NCLAT Quashes Insolvency Proceedings Against Embassy Developments as Corporate Guarantor
- Kaustav Chowdhury

- May 10
- 3 min read
The National Company Law Appellate Tribunal (NCLAT) in a recent decision quashed insolvency proceedings initiated against Embassy Property Developments Private Limited in its capacity as a corporate guarantor. The case raised important questions about the conditions under which insolvency proceedings can be triggered against corporate guarantors under the Insolvency and Bankruptcy Code, 2016 (IBC), and whether creditors can bypass the principal borrower to directly pursue the guarantor through the insolvency framework. The NCLAT's ruling provides clarity on the procedural and substantive requirements that must be satisfied before a corporate guarantor can be dragged into insolvency.
Corporate Guarantors Under the IBC
The Insolvency and Bankruptcy Code, 2016 treats corporate guarantors as a distinct category of corporate debtors. Section 7 of the IBC allows financial creditors to initiate the Corporate Insolvency Resolution Process (CIRP) against a corporate debtor, which includes a corporate guarantor when there is a default in the guaranteed debt. The Supreme Court in Laxmi Pat Surana v. Union Bank of India (2021) confirmed that CIRP can be initiated against a corporate guarantor even without first proceeding against the principal borrower. However, this does not mean that proceedings against corporate guarantors are automatic or without safeguards. The creditor must still demonstrate that a debt exists, that the corporate entity is a guarantor, that there has been a default, and that the application meets the threshold requirements under Section 7.
Facts of the Embassy Developments Case
In the Embassy Developments matter, a financial creditor initiated insolvency proceedings against the company on the basis that it had provided a corporate guarantee for loans advanced to related entities. Embassy Property Developments challenged the proceedings, arguing that the conditions precedent for invoking the guarantee had not been met and that the proceedings were an attempt to use the IBC mechanism as a debt recovery tool rather than for genuine resolution. The company contended that the guarantee was subject to specific conditions regarding invocation, notice requirements, and the underlying default, and that these conditions were not properly satisfied before the application was filed.

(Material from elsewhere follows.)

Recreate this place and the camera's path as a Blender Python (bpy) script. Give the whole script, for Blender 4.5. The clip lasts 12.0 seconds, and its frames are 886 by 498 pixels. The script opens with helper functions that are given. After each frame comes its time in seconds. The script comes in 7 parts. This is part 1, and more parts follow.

NCLAT's Analysis and Decision
The NCLAT examined whether the creditor had complied with the requirements for validly invoking the corporate guarantee and whether the default threshold under the IBC was met. The Tribunal held that insolvency proceedings against a corporate guarantor cannot be sustained if the guarantee itself was not properly invoked in accordance with its terms. The NCLAT found that the procedural requirements for invocation of the guarantee, which are contractual preconditions, had not been satisfied. The Tribunal emphasised that while the IBC permits proceedings against corporate guarantors independently of the principal borrower, the creditor must still establish that the guarantee obligation has crystallised into an enforceable debt. A guarantee that has not been validly invoked does not create a debt that can trigger CIRP.
Implications for Corporate Guarantors and Creditors
The decision carries significant implications for both corporate guarantors and financial creditors. For guarantors, it confirms that the IBC does not override the contractual framework of the guarantee itself. A corporate guarantee is a contractual instrument with specific terms governing invocation, notice, and the circumstances under which liability arises. Creditors cannot circumvent these contractual requirements by simply filing an insolvency application. For creditors, the decision is a reminder that while the IBC provides a powerful resolution tool, it is not a substitute for proper enforcement of contractual rights. Before filing an application under Section 7 against a corporate guarantor, creditors must ensure that the guarantee has been validly invoked, that notice requirements have been met, and that the default is clearly established and documented.
Key Takeaways
The NCLAT's decision in the Embassy Developments case reinforces the principle that insolvency proceedings under the IBC must be grounded in a valid, enforceable debt, not in a contingent or improperly invoked obligation. Corporate guarantors are not automatically liable under the IBC merely because a guarantee exists; the guarantee must be properly invoked in accordance with its contractual terms. The ruling should encourage creditors to carefully review and comply with the terms of guarantee agreements before initiating insolvency proceedings and should provide comfort to corporate guarantors that the IBC framework includes procedural safeguards against premature or improper invocation of insolvency.